I don't need a robot to lift more than 15lbs in order to do all my maid work

Focussing on load capacity is missing the forest for the trees

The point is that a robot with higher load capacity is necessarily less agile. BD's target market is industrial so their robots are necessarily larger and less agile.

The fact that Unitree's robots appear so acrobatic reflects that they are likely on par with BD in terms of capabilities but have a different target market.

Isn’t it easier to make an agile robot big than to make a big robot agile?

One big issue is the "joints". It's always a trade-off between mass, strength, speed, precision, and dexterity. State of the art is matching or exceeding organic joints on 2-3 axis, while being an order of magnitude below human/animal performance on the two other axis.
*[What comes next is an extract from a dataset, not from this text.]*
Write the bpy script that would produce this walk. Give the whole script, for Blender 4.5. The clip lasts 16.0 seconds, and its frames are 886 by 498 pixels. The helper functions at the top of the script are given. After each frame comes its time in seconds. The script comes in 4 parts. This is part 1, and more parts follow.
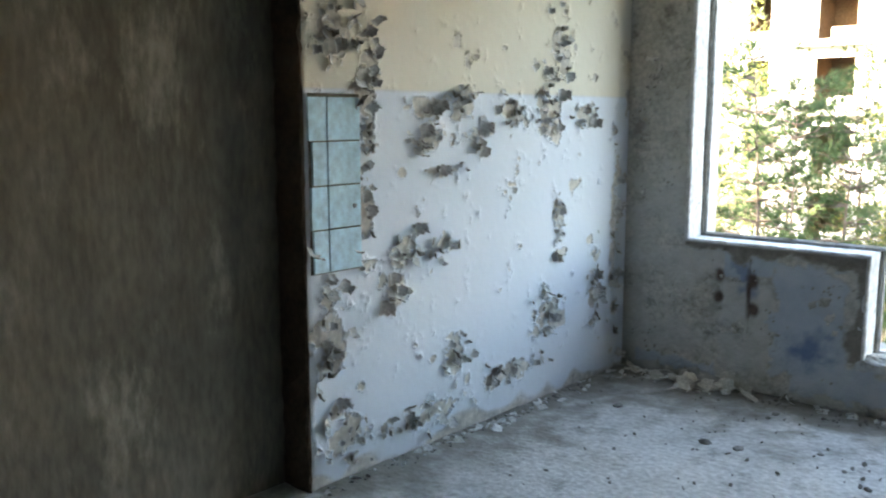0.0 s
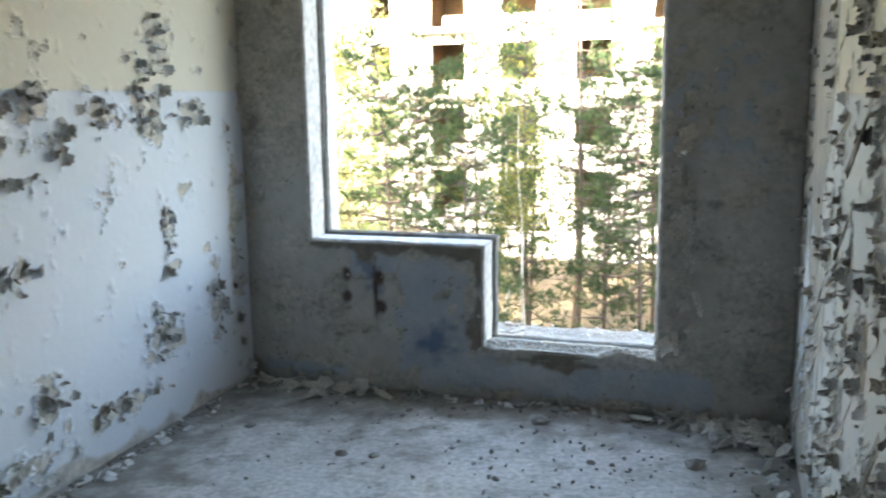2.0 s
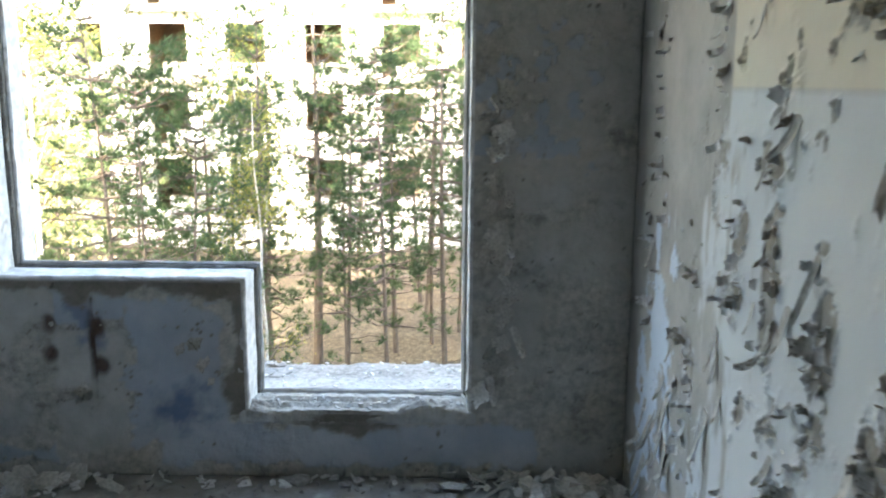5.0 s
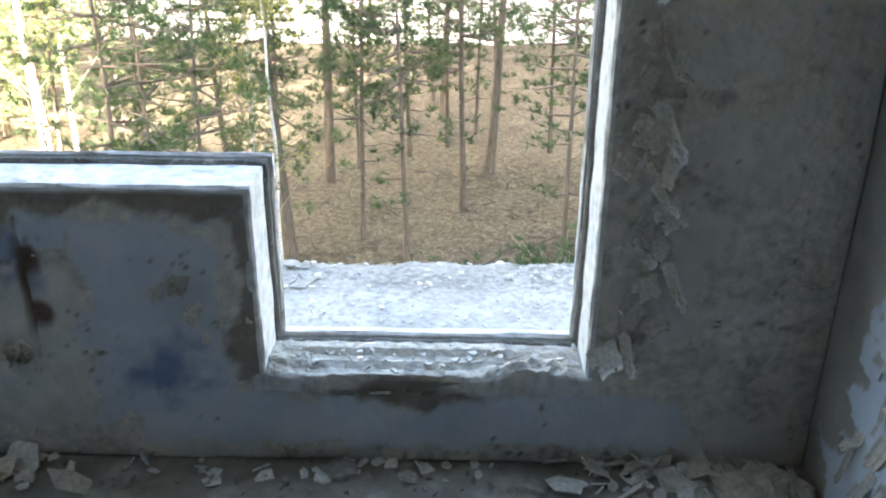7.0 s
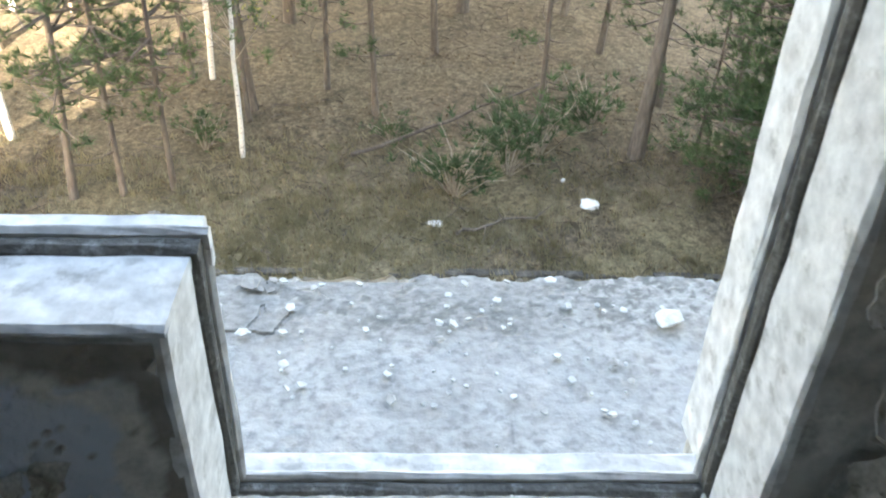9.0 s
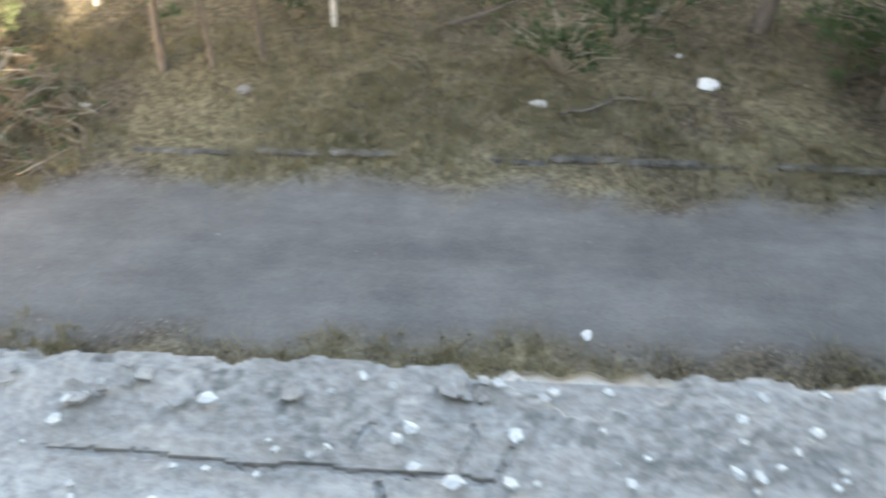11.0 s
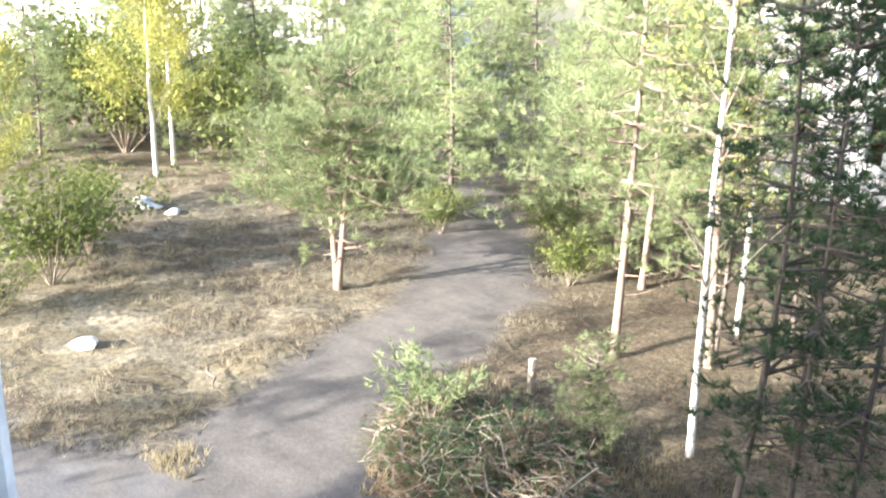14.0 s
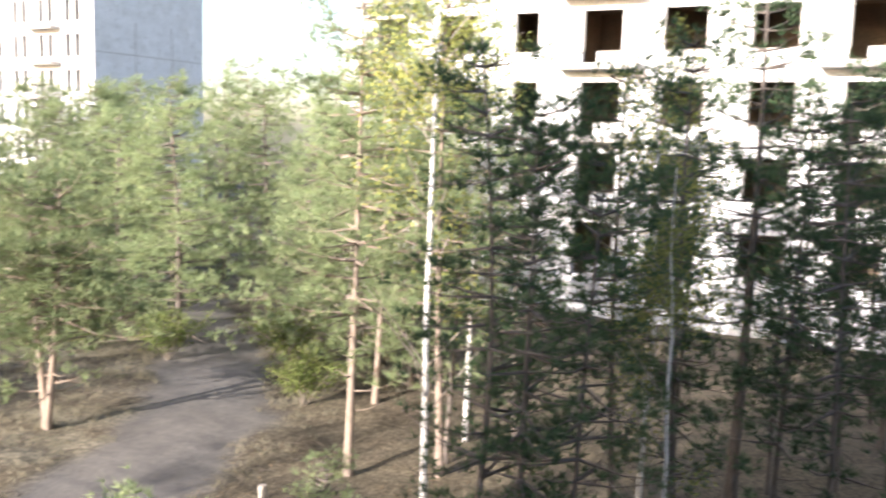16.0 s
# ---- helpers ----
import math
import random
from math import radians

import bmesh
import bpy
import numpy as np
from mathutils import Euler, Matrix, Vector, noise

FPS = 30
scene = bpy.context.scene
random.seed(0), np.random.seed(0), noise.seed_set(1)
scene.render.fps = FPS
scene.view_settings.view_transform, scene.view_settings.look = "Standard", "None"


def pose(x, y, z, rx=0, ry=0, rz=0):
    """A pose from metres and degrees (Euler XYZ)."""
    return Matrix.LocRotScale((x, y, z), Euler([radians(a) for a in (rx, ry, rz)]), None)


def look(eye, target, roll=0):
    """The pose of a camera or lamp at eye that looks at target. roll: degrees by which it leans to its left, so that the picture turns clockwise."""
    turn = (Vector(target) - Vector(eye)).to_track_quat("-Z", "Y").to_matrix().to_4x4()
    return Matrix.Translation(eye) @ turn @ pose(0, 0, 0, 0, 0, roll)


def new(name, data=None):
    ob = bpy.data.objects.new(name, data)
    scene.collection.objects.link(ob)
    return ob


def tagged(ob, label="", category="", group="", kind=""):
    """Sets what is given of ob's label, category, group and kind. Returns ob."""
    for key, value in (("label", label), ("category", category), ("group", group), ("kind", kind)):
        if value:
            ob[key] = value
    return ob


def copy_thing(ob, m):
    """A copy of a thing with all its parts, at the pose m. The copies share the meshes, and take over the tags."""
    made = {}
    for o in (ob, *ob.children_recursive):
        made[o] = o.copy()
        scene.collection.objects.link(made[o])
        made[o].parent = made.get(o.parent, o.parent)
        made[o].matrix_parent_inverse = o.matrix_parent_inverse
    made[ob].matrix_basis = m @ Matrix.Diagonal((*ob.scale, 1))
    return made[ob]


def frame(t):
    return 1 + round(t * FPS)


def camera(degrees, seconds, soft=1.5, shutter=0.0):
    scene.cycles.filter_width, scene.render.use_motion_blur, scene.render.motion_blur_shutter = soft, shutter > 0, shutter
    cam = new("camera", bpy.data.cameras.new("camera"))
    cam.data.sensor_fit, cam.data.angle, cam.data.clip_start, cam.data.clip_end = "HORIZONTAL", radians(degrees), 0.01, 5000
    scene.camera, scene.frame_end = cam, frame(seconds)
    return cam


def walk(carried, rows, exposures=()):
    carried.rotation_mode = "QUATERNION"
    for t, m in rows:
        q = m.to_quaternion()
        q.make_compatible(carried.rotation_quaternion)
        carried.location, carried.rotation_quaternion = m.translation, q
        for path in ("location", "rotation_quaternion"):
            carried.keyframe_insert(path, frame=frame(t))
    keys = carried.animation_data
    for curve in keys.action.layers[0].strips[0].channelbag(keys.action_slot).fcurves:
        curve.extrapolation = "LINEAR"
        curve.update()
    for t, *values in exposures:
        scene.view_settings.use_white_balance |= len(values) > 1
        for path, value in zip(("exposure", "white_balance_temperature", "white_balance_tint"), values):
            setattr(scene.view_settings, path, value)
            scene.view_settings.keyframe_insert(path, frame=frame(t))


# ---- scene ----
cam = camera(54.0, 16.0, soft=2.0, shutter=0.4)
PATH = [
    (0, (2.299, -4.035, 1.326), (0.986, -2.557, 1.025), -0.1),
    (0.5, (2.293, -3.995, 1.329), (1.064, -2.447, 1.023), -0.8),
    (1, (2.278, -3.925, 1.344), (1.211, -2.265, 1.019), -1.0),
    (1.5, (2.253, -3.847, 1.363), (1.474, -2.037, 1.019), -1.0),
    (2, (2.245, -3.716, 1.378), (1.626, -1.845, 1.035), -0.8),
    (2.5, (2.208, -3.653, 1.362), (1.853, -1.713, 1.03), 0.1),
    (3, (2.145, -3.566, 1.347), (2.142, -1.59, 1.04), 0.7),
    (3.5, (2.078, -3.474, 1.356), (2.212, -1.501, 1.057), 0.1),
    (6, (1.792, -2.289, 1.384), (1.696, -0.385, 0.779), 0.3),
    (6.5, (1.723, -1.987, 1.377), (1.672, -0.133, 0.613), -0.6),
    (7, (1.661, -1.762, 1.386), (1.632, 0.057, 0.555), 0.4),
    (8, (1.551, -1.225, 1.392), (1.586, 0.503, 0.385), 2.0),
    (10.5, (1.309, -0.184, 1.319), (1.386, 1.273, -0.049), 1.6),
    (11, (1.174, -0.01, 1.294), (1.062, 1.397, -0.123), -1.1),
    (11.5, (1.073, 0.078, 1.29), (0.507, 1.421, -0.08), -1.7),
    (12, (0.951, 0.147, 1.292), (0.007, 1.379, 0.031), -0.4),
    (12.5, (0.886, 0.164, 1.293), (-0.261, 1.408, 0.226), 0.2),
    (13, (0.895, 0.151, 1.303), (-0.384, 1.409, 0.419), 1.2),
    (13.5, (0.909, 0.145, 1.321), (-0.438, 1.466, 0.657), 1.2),
    (14, (0.92, 0.149, 1.333), (-0.44, 1.514, 0.798), 1.0),
    (14.5, (0.957, 0.164, 1.341), (-0.386, 1.579, 0.902), 1.0),
    (15, (1.034, 0.244, 1.349), (-0.232, 1.748, 0.98), 0.9),
    (15.5, (1.151, 0.311, 1.35), (0.006, 1.923, 1.049), 1.6),
    (16, (1.288, 0.342, 1.351), (0.354, 2.092, 1.096), 1.8),
]
walk(cam, [(t, look(e, g, r)) for t, e, g, r in PATH],
     [(0, 4.4, 7700, 12), (2, 4.2, 7800, 13), (3.5, 4.1, 7700, 13), (6, 4.2, 7400, 13), (8.2, 4.05, 7700, 12), (10.5, 3.3, 8000, 13), (11.5, 3.5, 7800, 12), (12.5, 3.4, 6700, 9), (13.5, 2.8, 6300, 12), (15, 2.1, 6300, 17), (16, 1.8, 6400, 18)])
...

Human individual fingers can withstand internal loads of hundreds of newtons, (possibly a thousand for brief periods if you're a star rock-climber), while at the same being capable of tasks such as writing, which require high speeds and (sub-)millimeter precision, while also enjoying 4 degrees of freedom (5 for the thumb), and they're stuffed full of sensory organs to boot. Oh and they're also self-healing, so taking some damage during use is no problem and they will actually adapt to the task they're used for over time. Everything we can make compared to this is laughably primitive.

If you make an agile robot big, it now weighs more, which means its joints now need to handle greater loads, which makes it necessary to make them much bulkier and heavier.

A lot of this is just inherent limitations of electric motors and having to convert rotational energy. This gets heavy fast.

Decent synthetic electrically-driven muscle fibers would go a long way.